Rentals of office space also rose 1.3% in the same period.
Office prices continued to rise after rising 0.9% in Q1 following a 3% increase in the previous quarter, according to a report by the Urban Redevelopment Authority (URA).
Also read: Office prices jumped 3% in Q1
Rentals of office space also rose 1.3% in the same period, which marks a recovery from the 0.6% decline in the previous quarter.
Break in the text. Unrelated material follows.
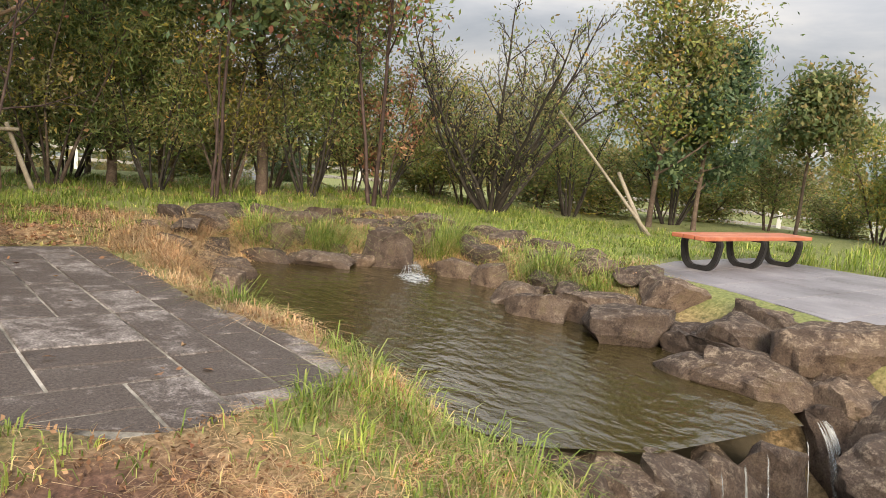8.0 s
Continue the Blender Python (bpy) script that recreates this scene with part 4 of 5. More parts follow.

"This was likely supported by higher rents achieved in newly completed developments that helped push the overall average rents upwards. The positive rental performance continued to support office prices which expanded by 0.9% QoQ. That said, this quarter’s growth of 1.3% was still a slowdown from the previous quarter’s expansion of 3% -- which possibly reflects investors adjusting their outlook of prices in the office segment," Catherine He, associate director of research at CBRE, commented.
Meanwhile, total office supply hit about 732,000 sqm GFA, down by 1,000 sqm from Q1.
The amount of occupied office space climbed 35,000 sqm in Q2, following an increase of 19,000 sqm Q1. The stock of office space edged up 7,000 sqm in the same period, after a 6,000 sqm decline in the previous quarter.
"This healthy take-up could have been contributed by prior commitments in Funan, which gained TOP this quarter, and higher occupancy in recently completed buildings," He said.
As a result, the island-wide vacancy rate of office space declined to 11.5% as at the end of Q2, from 11.8% in Q1.
In a separate report from Edmund Tie & Company, the amount of office supply that is scheduled to be completed in 2019 could reach 704,000 sqft and 734,000 sqft by 2020. In particular, 148,000 sqft of office supply is expected in the Central Business District (CBD).
It added that the majority of the new supply has already been pre-committed, including the 85,000 sqft space in 139 Cecil Street. Fully leased by co-working operator Campfire Collective, the office space is expected to be completed by 2019.
However, He added that the outlook on office spaces looked clouded.
"[A]lthough the current supply situation is relatively tight, pre-commitments of pipeline projects have slowed considerably. These factors combined could potentially dampen rental growth prospects over the medium term," she continued.